- Supreme Court of the United States

Argued November 4, 2015 Decided January 12, 2016
- Full case name: Antoine Bruce, Petitioner v. Charles E. Samuels, Jr., et al.
- Docket no.: 14-844
- Citations: 577 U.S. 82 (more) 135 S. Ct. 2833; 192 L. Ed. 2d 874

Court membership
- Chief Justice John Roberts Associate Justices Antonin Scalia · Anthony Kennedy Clarence Thomas · Ruth Bader Ginsburg Stephen Breyer · Samuel Alito Sonia Sotomayor · Elena Kagan

Case opinion
- Majority: Ginsburg, joined by unanimous

Laws applied
- Prison Litigation Reform Act of 1995

= Bruce v. Samuels =

Bruce v.
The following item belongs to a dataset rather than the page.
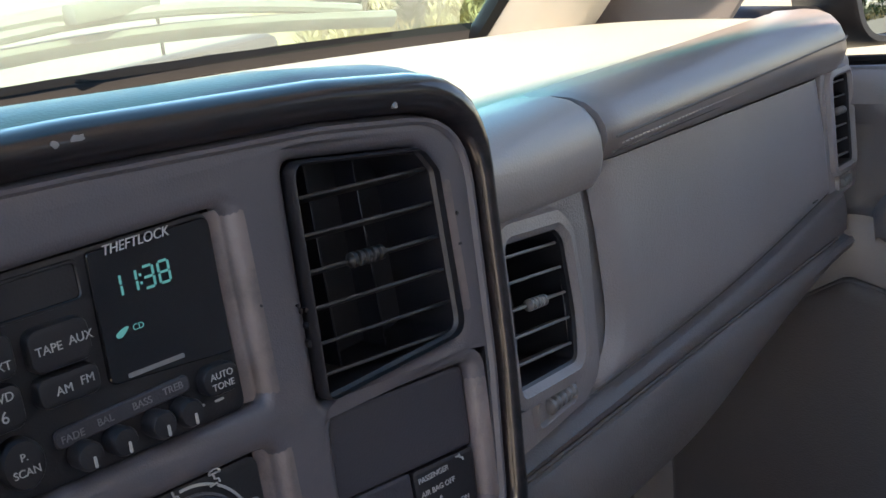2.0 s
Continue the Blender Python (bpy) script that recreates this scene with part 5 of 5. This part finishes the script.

Samuels, 577 U.S. 82 (2016), was a United States Supreme Court case in which the Court held that the Prison Litigation Reform Act of 1995 requires prisoners to pay twenty percent of their prior month's income for each case they file. The Court rejected the petitioner's argument that prisoners were only required to pay a maximum of twenty percent of their monthly income, even if they file multiple cases.

== Opinion of the Court ==
Associate Justice Ruth Bader Ginsburg authored a unanimous decision.